Task to carry out:
Repeat, exactly as written, every line from the one holding "return made[ob]" through the one holding "keys = carried.animation_data". Leave out all other lines.

Recorded information:
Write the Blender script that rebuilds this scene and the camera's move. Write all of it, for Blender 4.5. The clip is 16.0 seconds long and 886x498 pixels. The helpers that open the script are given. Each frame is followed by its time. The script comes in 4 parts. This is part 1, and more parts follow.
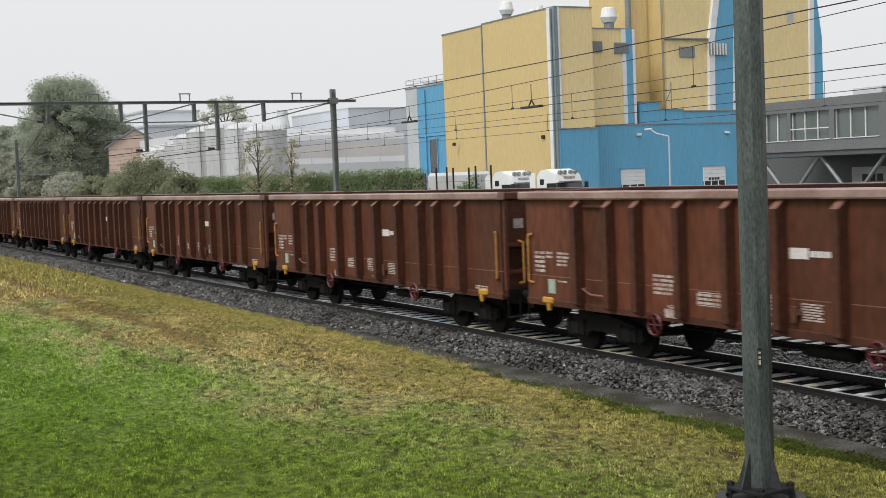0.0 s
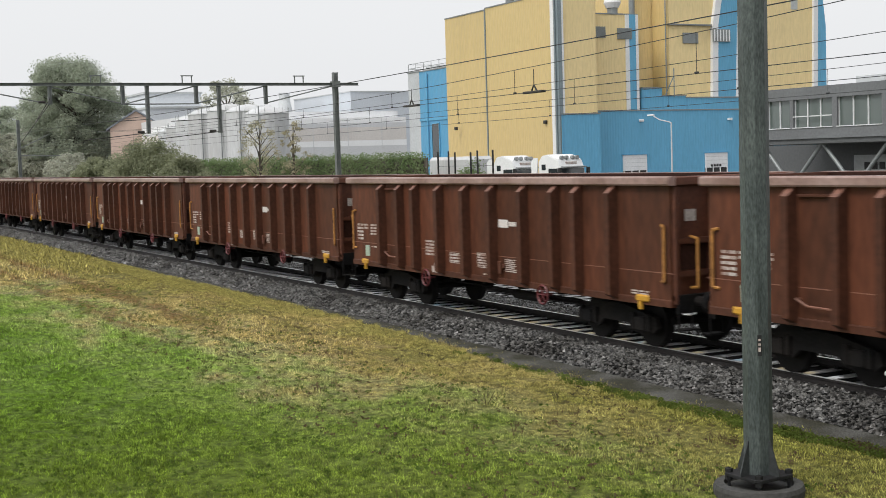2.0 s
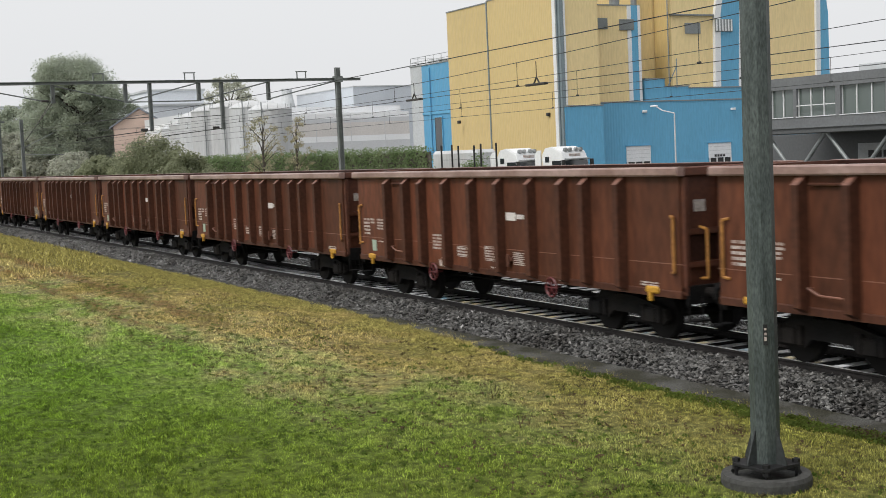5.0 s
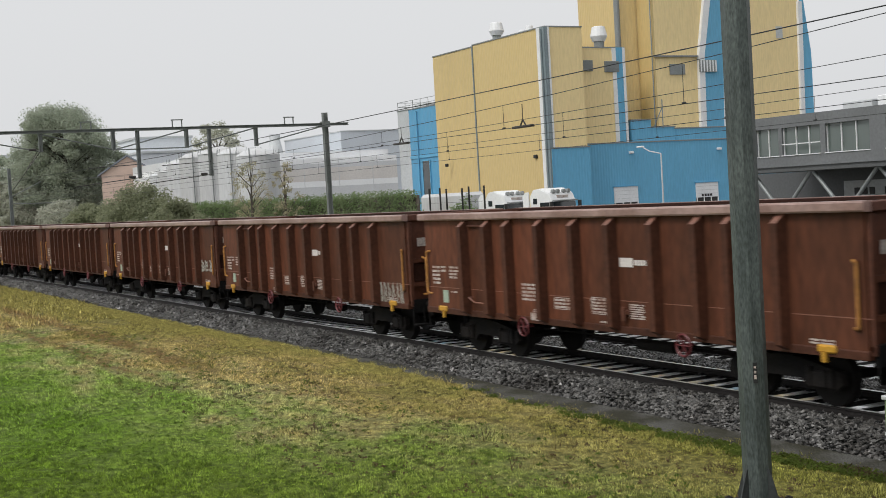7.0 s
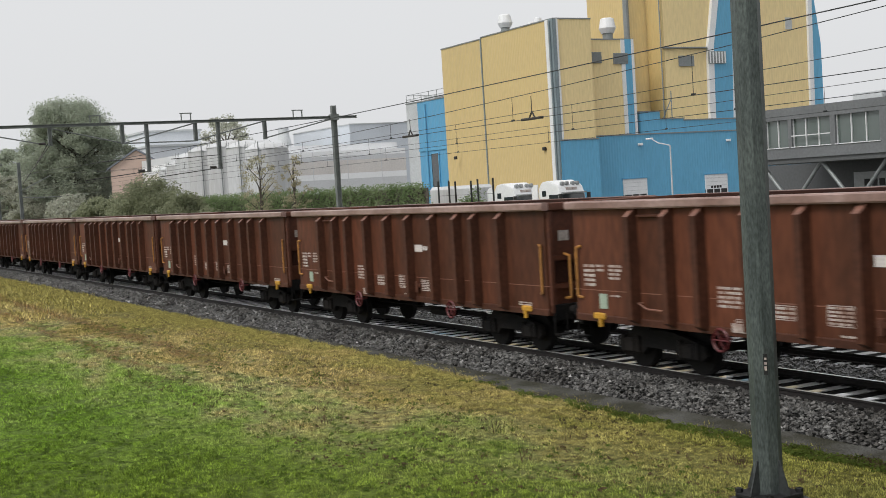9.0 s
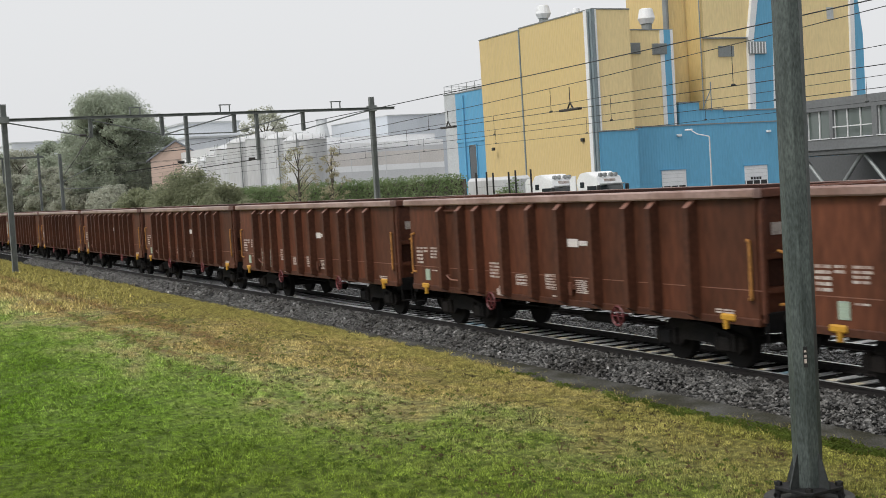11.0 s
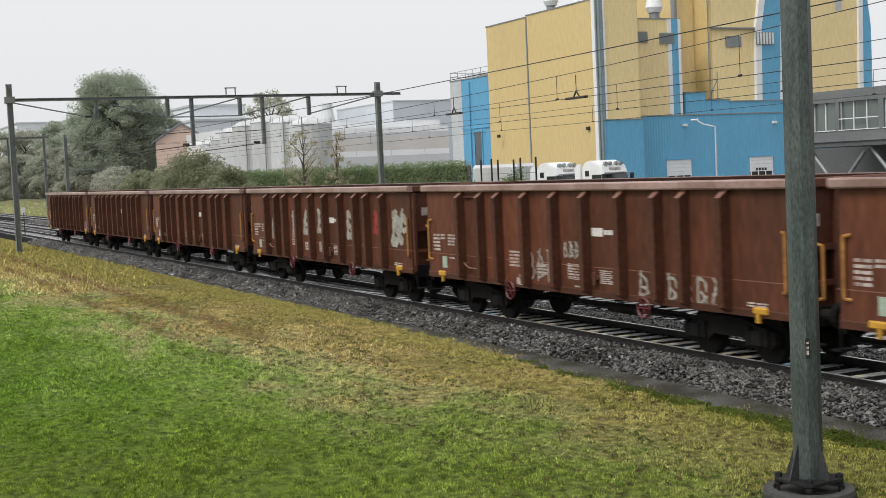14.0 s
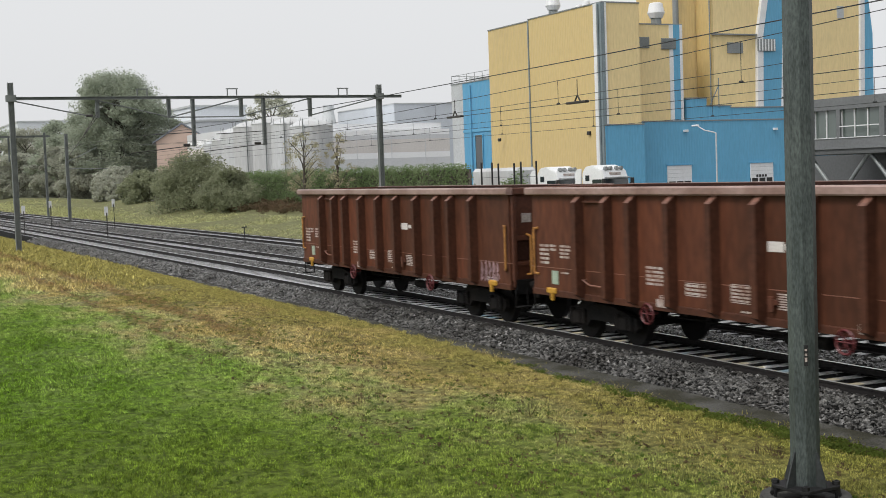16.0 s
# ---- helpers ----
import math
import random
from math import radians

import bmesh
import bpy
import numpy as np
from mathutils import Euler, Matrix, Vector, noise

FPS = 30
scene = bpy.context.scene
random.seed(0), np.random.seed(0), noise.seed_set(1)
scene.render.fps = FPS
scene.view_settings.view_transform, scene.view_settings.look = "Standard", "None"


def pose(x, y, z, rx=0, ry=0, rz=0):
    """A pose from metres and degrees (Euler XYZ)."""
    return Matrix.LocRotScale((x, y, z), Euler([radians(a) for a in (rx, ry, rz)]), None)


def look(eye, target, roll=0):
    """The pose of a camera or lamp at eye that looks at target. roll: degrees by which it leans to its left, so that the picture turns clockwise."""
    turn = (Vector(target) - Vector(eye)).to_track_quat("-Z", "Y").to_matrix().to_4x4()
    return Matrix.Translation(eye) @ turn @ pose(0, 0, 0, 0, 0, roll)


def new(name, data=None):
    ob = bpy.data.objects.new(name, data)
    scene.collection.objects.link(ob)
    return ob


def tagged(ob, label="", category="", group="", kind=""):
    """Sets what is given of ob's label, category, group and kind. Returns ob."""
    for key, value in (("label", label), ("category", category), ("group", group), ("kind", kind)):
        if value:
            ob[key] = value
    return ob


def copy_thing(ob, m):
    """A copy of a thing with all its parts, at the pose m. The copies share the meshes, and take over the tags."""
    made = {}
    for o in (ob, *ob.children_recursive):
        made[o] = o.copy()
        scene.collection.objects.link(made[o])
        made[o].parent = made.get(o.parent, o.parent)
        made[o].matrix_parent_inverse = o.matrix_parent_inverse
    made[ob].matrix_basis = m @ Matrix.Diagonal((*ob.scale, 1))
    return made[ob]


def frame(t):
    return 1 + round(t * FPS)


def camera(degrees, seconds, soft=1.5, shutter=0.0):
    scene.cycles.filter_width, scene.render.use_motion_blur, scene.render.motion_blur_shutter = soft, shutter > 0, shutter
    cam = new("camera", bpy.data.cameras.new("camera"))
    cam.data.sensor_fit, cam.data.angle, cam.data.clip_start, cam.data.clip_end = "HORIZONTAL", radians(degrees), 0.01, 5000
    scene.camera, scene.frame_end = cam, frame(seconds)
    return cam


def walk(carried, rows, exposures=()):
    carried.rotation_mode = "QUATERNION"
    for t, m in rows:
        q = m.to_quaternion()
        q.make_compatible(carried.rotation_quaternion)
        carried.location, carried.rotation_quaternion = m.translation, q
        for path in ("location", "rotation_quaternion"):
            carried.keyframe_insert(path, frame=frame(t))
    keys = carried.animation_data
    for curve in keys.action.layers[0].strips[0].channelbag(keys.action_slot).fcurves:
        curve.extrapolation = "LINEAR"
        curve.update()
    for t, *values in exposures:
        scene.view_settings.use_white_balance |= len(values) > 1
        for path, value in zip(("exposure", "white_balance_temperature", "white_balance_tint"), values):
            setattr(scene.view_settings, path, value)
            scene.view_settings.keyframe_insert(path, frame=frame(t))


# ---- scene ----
H_EYE = 3.814
cam = camera(37.95, 16.0, soft=0.5, shutter=0.12)
PATH = [(0, -0.013, 0.004, 0.005, 61.889, -3.341, 2.285), (0.5, -0.010, 0.005, 0.016, 61.890, -3.425, 2.542), (1, -0.009, -0.001, 0.013, 61.930, -3.516, 2.399),
        (1.5, -0.015, -0.000, 0.011, 61.928, -3.626, 2.130), (2, -0.015, 0.006, 0.007, 61.967, -4.033, 1.785), (2.5, -0.011, 0.011, 0.009, 62.510, -4.112, 2.135),
        (3, -0.019, 0.003, 0.010, 62.927, -4.215, 2.480), (3.5, -0.010, 0.005, 0.007, 62.836, -4.133, 2.604), (4, -0.016, -0.003, 0.007, 62.472, -4.234, 2.333),
        (4.2, -0.016, 0.002, 0.005, 62.329, -4.450, 2.368), (6.3, 0.010, -0.004, 0.001, 61.050, -3.195, 3.112), (6.5, 0.009, -0.007, -0.007, 61.072, -2.677, 3.184),
        (7, 0.010, 0.005, -0.003, 61.597, -2.414, 3.314), (7.5, 0.008, 0.003, -0.005, 61.821, -2.498, 3.218), (8, 0.009, 0.004, -0.007, 61.861, -2.543, 3.251),
        (8.5, 0.005, -0.000, -0.005, 61.879, -2.600, 3.267), (9, 0.006, -0.003, -0.009, 61.987, -2.716, 3.494), (9.5, 0.008, 0.002, -0.002, 62.695, -2.791, 3.869),
        (10, 0.002, 0.002, -0.004, 63.359, -2.845, 4.138), (12.5, 0.005, -0.005, -0.015, 63.834, -3.283, 2.610), (13, 0.006, -0.001, -0.008, 63.845, -3.375, 2.643),
        (13.5, 0.003, -0.011, -0.016, 63.848, -3.458, 2.768), (14, 0.007, -0.008, -0.011, 63.876, -3.592, 2.635), (14.5, 0.007, -0.009, -0.015, 63.890, -3.667, 2.865),
        (15, 0.008, -0.008, -0.016, 63.919, -3.702, 2.707), (15.5, 0.007, -0.008, -0.010, 63.932, -3.428, 2.277), (16, 0.011, -0.008, -0.011, 63.896, -3.455, 2.014)]
walk(cam, [(t, pose(dx, dy, H_EYE + dz, 90 + pitch, roll, yaw)) for t, dx, dy, dz, yaw, pitch, roll in PATH],
     [(0.0, 0.36), (1.0, 0.33), (2.0, 0.44), (3.0, 0.38), (4.0, 0.45), (6.5, 0.21), (8.0, 0.24), (10.0, 0.28), (12.5, 0.35), (13.5, 0.33), (14.0, 0.4), (14.5, 0.3), (15.5, 0.25), (16.0, 0.31)])

# ---- world and light: a misty, overcast morning ----
world = bpy.data.worlds.new("overcast_sky")
scene.world = world
world.use_nodes = True
wn = world.node_tree.nodes
wl = world.node_tree.links
sky = wn.new("ShaderNodeTexSky")
sky.sky_type = "NISHITA"
sky.sun_disc = False
sky.sun_elevation, sky.sun_rotation = radians(51), radians(169)
sky.dust_density, sky.air_density = 6.0, 1.5
grey = wn.new("ShaderNodeHueSaturation")
grey.inputs["Saturation"].default_value = 0.06
grey.inputs["Value"].default_value = 0.10
mixer = wn.new("ShaderNodeMix")
mixer.data_type = "RGBA"
mixer.inputs["Factor"].default_value = 0.82
mixer.inputs["B"].default_value = (0.71, 0.72, 0.735, 1)
wl.new(sky.outputs["Color"], grey.inputs["Color"])
wl.new(grey.outputs["Color"], mixer.inputs["A"])
wl.new(mixer.outputs["Result"], wn["Background"].inputs["Color"])
wn["Background"].inputs["Strength"].default_value = 1.0
sun = new("sun", bpy.data.lights.new("sun", "SUN"))
sun.data.energy, sun.data.angle, sun.data.color = 1.5, radians(22), (1.0, 0.97, 0.93)
sun.matrix_world = look((0, 0, 60), (-9, 47, 0))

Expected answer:
    return made[ob]


def frame(t):
    return 1 + round(t * FPS)


def camera(degrees, seconds, soft=1.5, shutter=0.0):
    scene.cycles.filter_width, scene.render.use_motion_blur, scene.render.motion_blur_shutter = soft, shutter > 0, shutter
    cam = new("camera", bpy.data.cameras.new("camera"))
    cam.data.sensor_fit, cam.data.angle, cam.data.clip_start, cam.data.clip_end = "HORIZONTAL", radians(degrees), 0.01, 5000
    scene.camera, scene.frame_end = cam, frame(seconds)
    return cam


def walk(carried, rows, exposures=()):
    carried.rotation_mode = "QUATERNION"
    for t, m in rows:
        q = m.to_quaternion()
        q.make_compatible(carried.rotation_quaternion)
        carried.location, carried.rotation_quaternion = m.translation, q
        for path in ("location", "rotation_quaternion"):
            carried.keyframe_insert(path, frame=frame(t))
    keys = carried.animation_data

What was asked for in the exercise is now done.